There is no disagreement from me that empathy is a poor guideline for constitutional decision making. Nor do I believe that our "malleable" Constitution should be the plaything of the justices. But it doesn't follow from these points that it's a cardinal judicial sin to upset federal or state legislation. Nor does some implicit, overarching judicial norm of "strict construction" condemn most forms of judicial intervention.

That narrow conception of the judicial role may be congenial to conservatives who think democratic outcomes almost always have greater legitimacy than judicial ones. As a libertarian, however, I do not share that judgment. The Founders well understood the risk of faction, which could allow simple majorities to restrict the liberties or confiscate the property of their political opponents. […]

However unhappy conservatives and libertarians might be with her nomination, they won't put a dent in her confirmation prospects in the Senate and they won't alter the terms of the political debate by waving the tattered flags of judicial activism and strict construction.
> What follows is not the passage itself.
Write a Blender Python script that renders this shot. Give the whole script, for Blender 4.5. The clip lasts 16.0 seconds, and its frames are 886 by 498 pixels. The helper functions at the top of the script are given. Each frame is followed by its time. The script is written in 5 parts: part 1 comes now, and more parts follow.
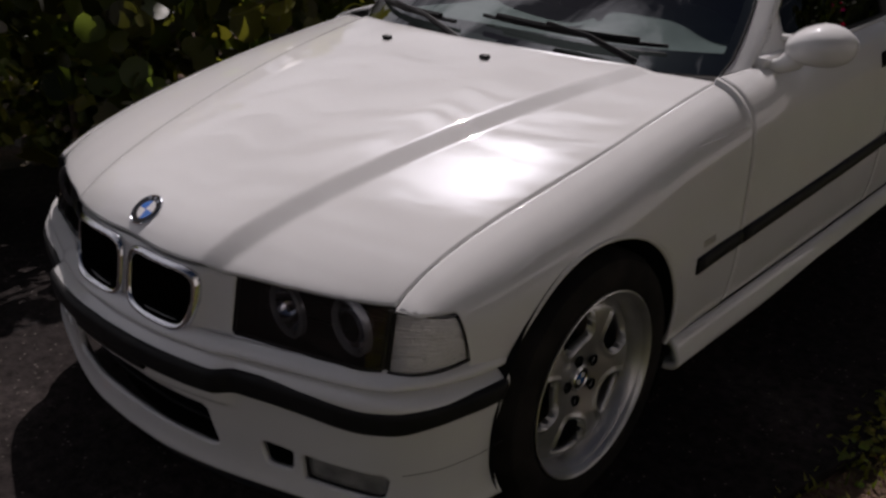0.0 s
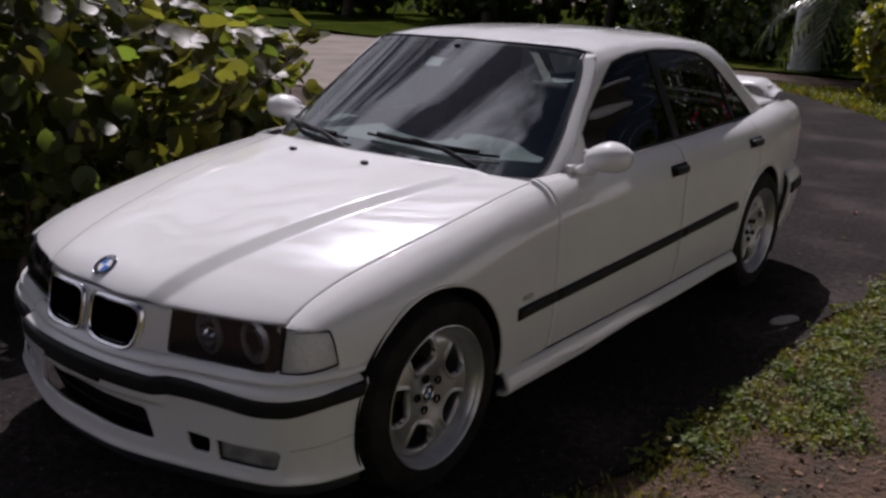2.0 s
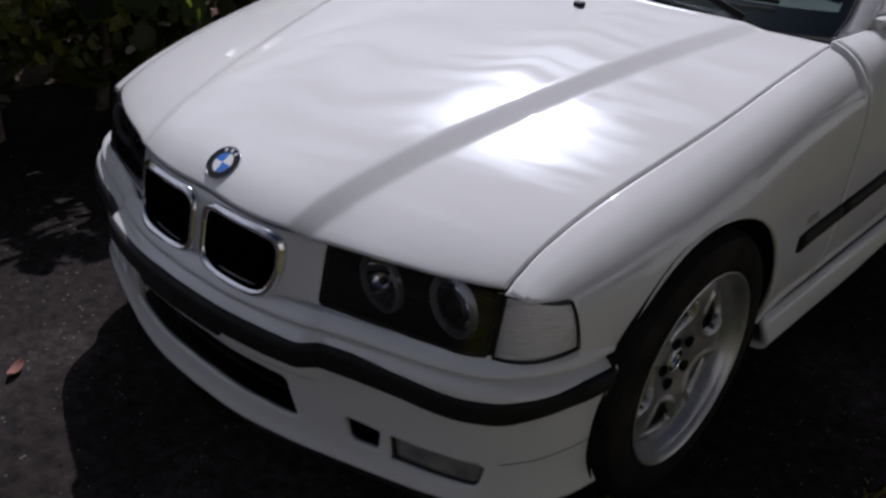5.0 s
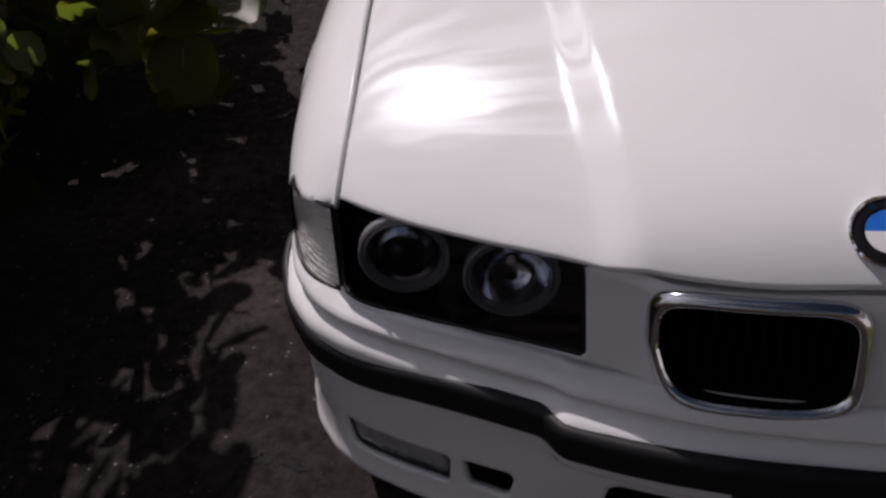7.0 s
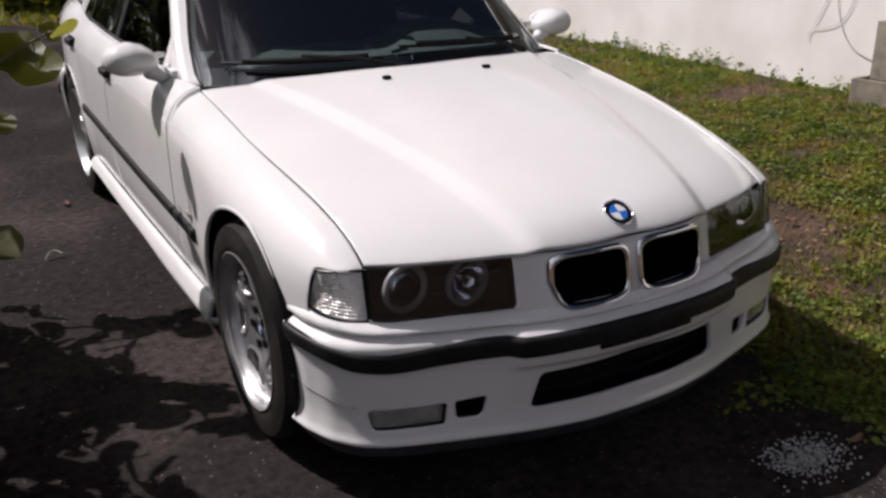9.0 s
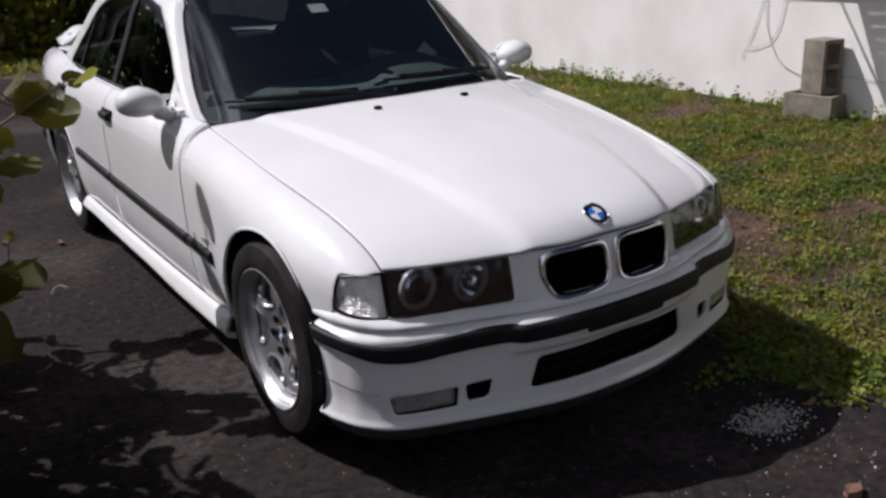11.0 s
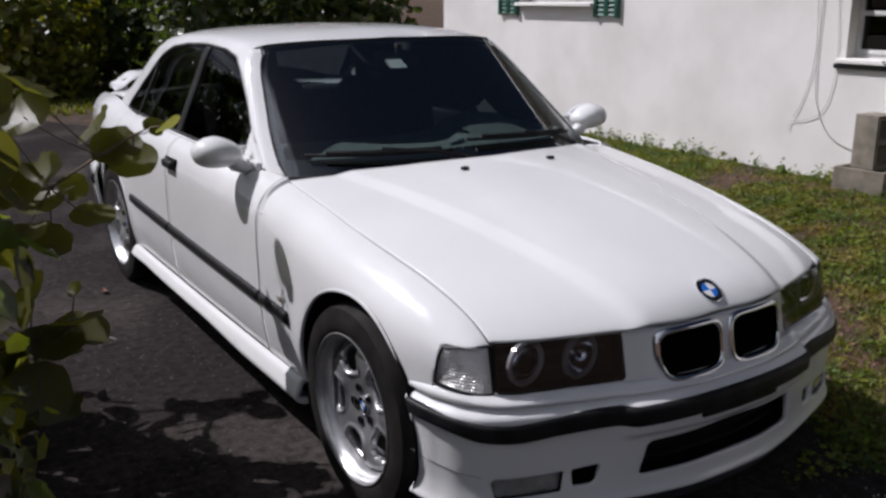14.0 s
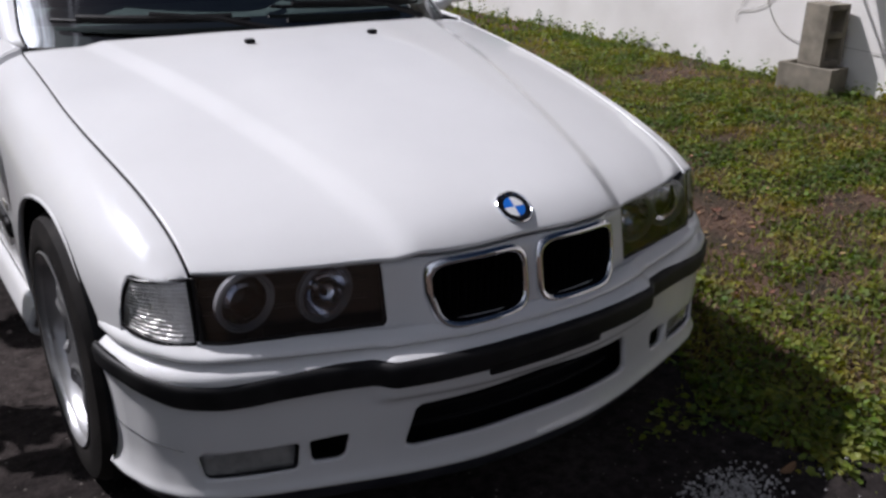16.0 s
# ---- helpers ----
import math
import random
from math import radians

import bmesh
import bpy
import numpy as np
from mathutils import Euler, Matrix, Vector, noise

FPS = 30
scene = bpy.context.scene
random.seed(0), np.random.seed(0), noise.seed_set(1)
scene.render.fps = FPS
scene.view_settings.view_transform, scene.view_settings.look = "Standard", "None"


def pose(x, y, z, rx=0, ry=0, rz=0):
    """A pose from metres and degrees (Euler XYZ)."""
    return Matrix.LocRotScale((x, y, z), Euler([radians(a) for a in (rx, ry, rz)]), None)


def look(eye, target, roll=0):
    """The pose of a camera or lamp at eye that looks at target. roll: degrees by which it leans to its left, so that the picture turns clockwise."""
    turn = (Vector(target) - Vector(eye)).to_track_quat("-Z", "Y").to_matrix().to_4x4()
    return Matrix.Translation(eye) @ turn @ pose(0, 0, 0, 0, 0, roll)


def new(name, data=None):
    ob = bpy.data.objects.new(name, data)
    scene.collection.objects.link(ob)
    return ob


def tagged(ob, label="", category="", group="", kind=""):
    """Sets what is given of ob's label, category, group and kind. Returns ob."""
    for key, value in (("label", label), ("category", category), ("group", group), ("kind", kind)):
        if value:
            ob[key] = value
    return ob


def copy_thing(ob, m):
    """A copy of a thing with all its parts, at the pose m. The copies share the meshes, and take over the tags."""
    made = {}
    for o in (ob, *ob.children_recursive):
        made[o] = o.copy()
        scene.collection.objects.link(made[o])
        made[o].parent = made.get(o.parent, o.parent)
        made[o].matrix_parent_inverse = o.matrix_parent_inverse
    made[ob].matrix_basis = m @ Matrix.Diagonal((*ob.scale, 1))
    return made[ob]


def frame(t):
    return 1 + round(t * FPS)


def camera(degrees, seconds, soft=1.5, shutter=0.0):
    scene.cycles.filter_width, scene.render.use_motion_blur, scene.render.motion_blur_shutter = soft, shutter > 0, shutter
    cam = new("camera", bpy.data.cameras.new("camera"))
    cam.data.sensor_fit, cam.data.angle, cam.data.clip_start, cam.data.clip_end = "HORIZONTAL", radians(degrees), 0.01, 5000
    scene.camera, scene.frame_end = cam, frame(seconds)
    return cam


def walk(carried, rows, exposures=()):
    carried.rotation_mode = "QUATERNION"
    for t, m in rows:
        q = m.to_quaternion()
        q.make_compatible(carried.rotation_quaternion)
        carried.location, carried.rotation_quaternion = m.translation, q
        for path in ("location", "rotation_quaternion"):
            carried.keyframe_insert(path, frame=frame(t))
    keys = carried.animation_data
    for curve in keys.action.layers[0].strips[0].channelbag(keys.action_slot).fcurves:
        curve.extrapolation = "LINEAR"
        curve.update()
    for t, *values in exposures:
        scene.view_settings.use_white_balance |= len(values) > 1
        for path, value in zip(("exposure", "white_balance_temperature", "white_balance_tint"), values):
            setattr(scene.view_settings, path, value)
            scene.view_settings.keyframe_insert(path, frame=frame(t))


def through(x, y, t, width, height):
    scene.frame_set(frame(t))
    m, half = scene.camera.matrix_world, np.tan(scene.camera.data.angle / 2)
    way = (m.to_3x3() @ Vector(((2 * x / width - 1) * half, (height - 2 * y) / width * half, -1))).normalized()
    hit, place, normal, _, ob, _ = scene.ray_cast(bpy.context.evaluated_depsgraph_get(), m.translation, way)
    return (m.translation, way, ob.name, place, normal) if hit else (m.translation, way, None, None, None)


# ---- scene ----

There are no intellectual shortcuts.

Meanwhile, distinguished man about town and Reason Contributing Editor Julian Sanchez (archive here) rails against some of the inaccurate Sotomayor insults emanating from The Weekly Standard and elsewhere.

[A]s you watch these gross distortions pile up, you start coming away with the clear impression that they're not just the result of simple sloppiness, but a deep background conviction that the achievements of Hispanics are always presumptively attributable to special preferences—and that there's no need to double-check and see whether that's supported by the facts in this case.  They just know she can't have really earned it. […]

They really have no idea how they sound to anyone else.